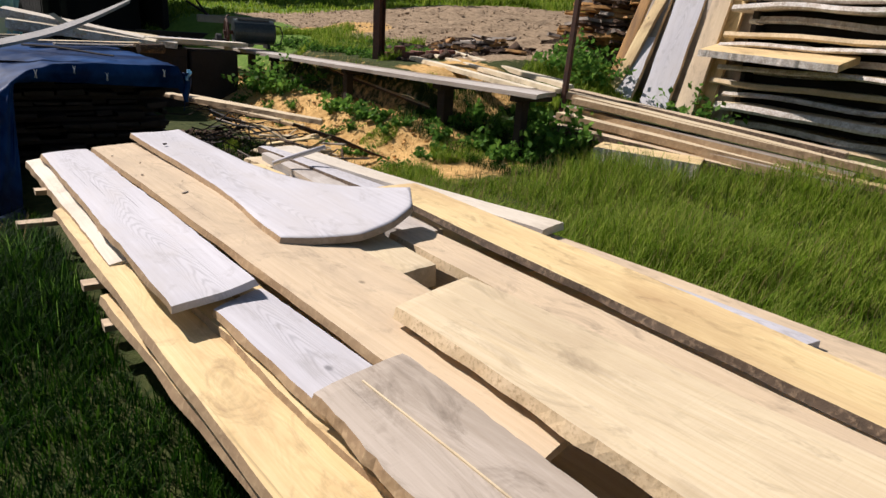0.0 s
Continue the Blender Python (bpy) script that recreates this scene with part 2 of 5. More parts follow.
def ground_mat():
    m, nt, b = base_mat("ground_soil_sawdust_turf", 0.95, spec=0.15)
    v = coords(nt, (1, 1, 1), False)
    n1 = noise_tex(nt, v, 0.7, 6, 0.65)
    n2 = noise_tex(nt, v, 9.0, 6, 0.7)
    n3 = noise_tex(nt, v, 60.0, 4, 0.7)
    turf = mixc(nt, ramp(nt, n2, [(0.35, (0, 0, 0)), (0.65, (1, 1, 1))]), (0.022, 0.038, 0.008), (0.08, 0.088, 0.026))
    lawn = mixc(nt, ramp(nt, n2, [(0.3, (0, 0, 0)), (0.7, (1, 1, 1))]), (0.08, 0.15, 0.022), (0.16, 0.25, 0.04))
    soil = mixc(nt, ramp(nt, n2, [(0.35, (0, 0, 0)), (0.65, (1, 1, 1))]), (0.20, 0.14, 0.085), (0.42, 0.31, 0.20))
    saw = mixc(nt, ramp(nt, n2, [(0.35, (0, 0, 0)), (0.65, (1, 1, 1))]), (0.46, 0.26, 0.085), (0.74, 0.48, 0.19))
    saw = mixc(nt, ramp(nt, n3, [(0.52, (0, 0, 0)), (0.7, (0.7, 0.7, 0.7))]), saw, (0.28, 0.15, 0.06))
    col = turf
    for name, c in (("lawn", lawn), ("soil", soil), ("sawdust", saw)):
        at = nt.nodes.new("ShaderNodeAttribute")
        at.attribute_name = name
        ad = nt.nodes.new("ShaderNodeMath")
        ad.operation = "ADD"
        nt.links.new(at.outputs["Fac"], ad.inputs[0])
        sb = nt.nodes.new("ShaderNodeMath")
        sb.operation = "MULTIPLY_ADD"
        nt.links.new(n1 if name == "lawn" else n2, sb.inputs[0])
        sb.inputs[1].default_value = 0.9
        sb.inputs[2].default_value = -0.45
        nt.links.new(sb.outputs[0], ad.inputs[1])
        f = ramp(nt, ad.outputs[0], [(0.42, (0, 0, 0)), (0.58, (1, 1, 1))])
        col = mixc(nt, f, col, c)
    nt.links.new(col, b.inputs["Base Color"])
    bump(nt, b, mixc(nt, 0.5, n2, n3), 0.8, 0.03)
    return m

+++

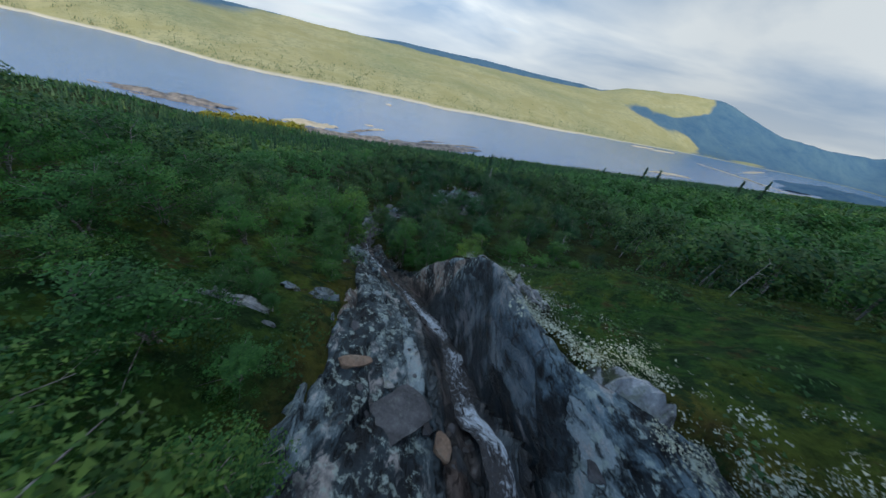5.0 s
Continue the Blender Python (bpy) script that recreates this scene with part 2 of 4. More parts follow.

+++

• Problem: Search the data above for lines holding "follow" and copy each of them.

• Output for this exercise:
Continue the Blender Python (bpy) script that recreates this scene with part 2 of 5. More parts follow.
Continue the Blender Python (bpy) script that recreates this scene with part 2 of 4. More parts follow.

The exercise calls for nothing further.